Lawyers for the state said in a court filing that while a mental evaluation had once showed Williams' IQ at "low average," part of that could be attributed to his not cooperating with the doctors who tested him. They told the 8th Circuit that a previous team of Williams' lawyers "unequivocally abandoned a mental retardation claim after the results of the testing showed ... Williams was not intellectually disabled."

Arkansas' supply of midazolam, normally a surgical sedative, expires on Sunday. The Arkansas Department of Correction has said it has no new source for the drug, though it has made similar remarks previously and still found a new stash.
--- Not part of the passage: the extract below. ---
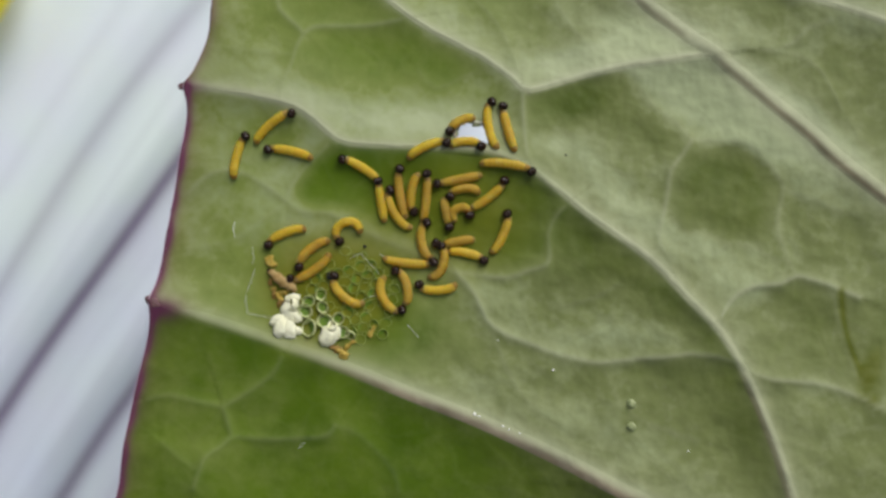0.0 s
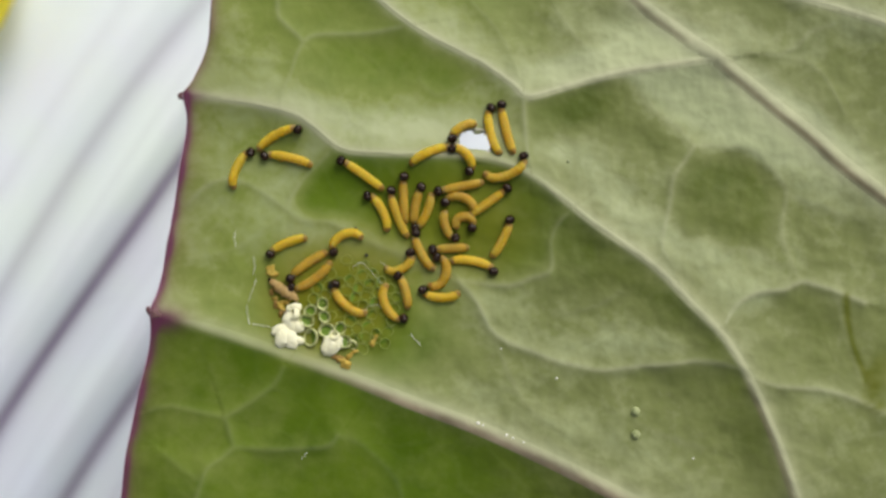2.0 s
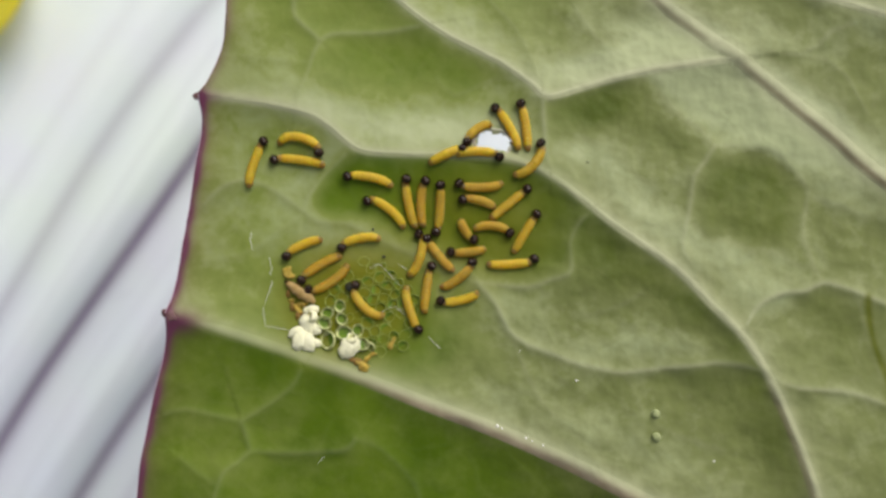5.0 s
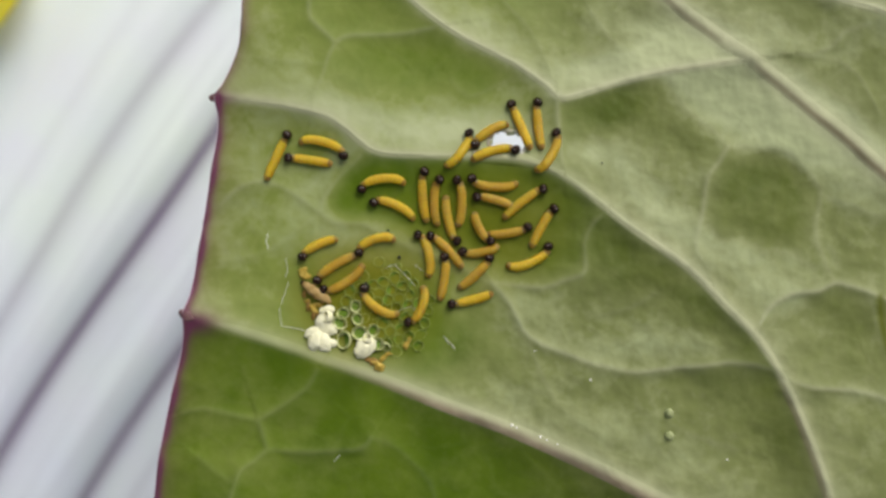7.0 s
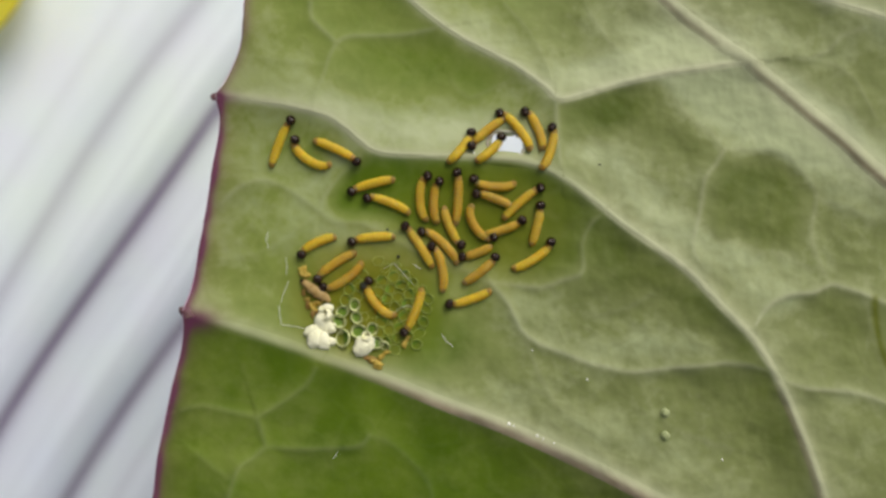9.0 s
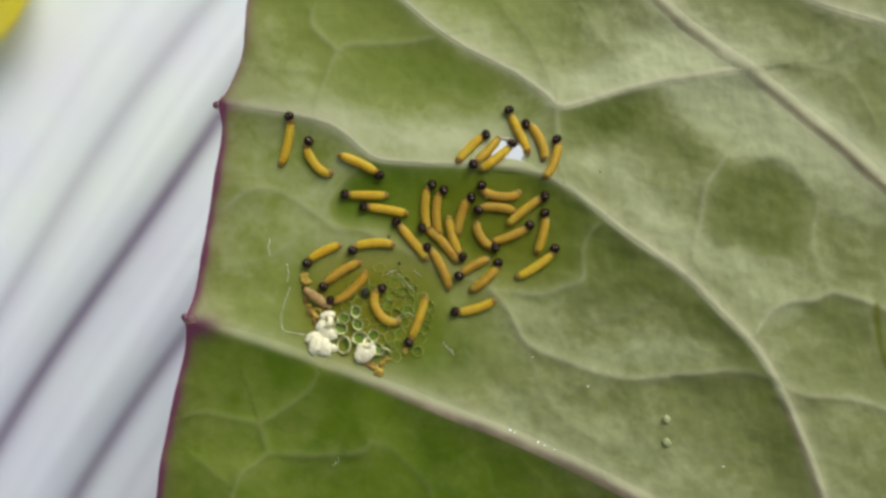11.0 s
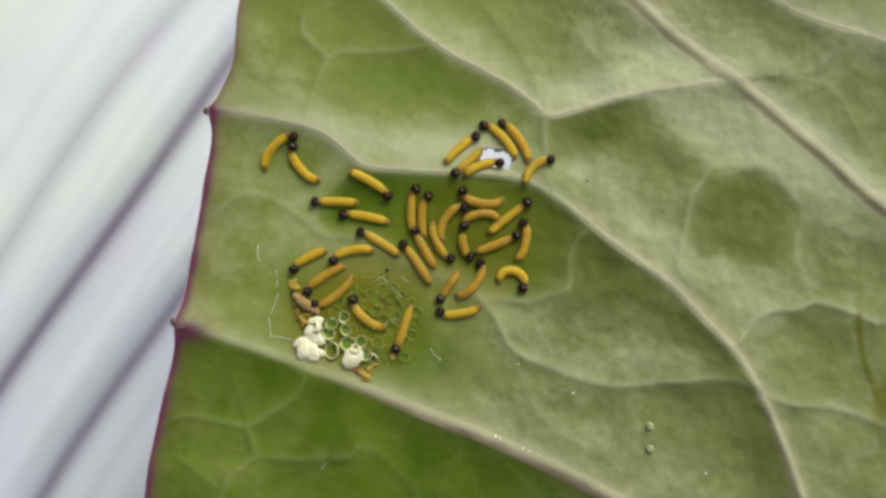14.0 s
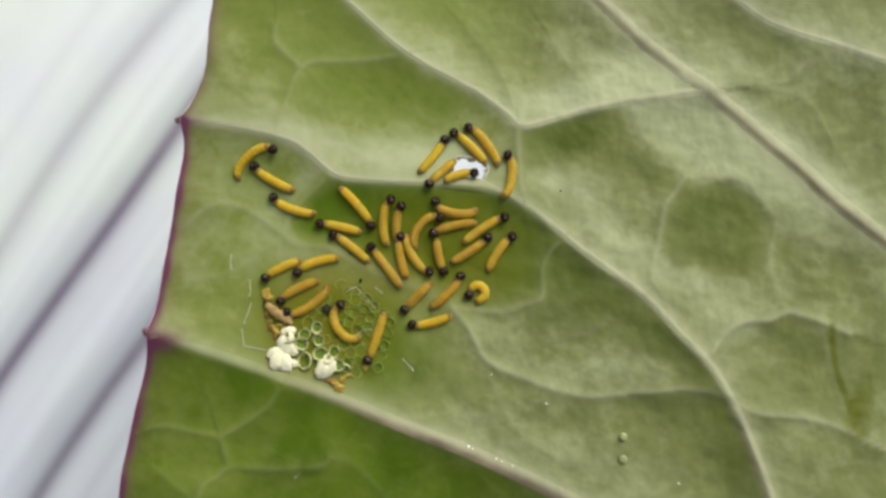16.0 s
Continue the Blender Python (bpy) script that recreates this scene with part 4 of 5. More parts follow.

State officials have declared the string of executions a success, using terms such as "closure" for the victims' families. The inmates have died within 20 minutes of their executions beginning, a contrast from midazolam-related executions in other states that took anywhere from 43 minutes to two hours. The inmates' lawyers have said there are still flaws and that there is no certainty that the inmates aren't suffering while they die.

Williams was sentenced to death for killing Cecil Boren after escaping from the Cummins Unit prison in a 500-gallon barrel of hog slop. He left the prison less than three weeks into a life prison term for killing University of Arkansas at Pine Bluff cheerleader Dominique Hurd in 1998. At the conclusion of that trial, he had taunted the young woman's family by turning to them after the sentence was announced and saying: "You thought I was going to die, didn't you?"

After jumping from the barrel, he sneaked along a tree line until reaching Boren's house. He killed Boren, stole guns and Boren's truck, then drove to Missouri. There, he crashed into a water-delivery truck, killing the driver. While in prison, he confessed to killing another person in 1998.

At the time of Boren's death, investigators said it did not appear Boren was targeted because of his former employment by the Arkansas Department of Correction.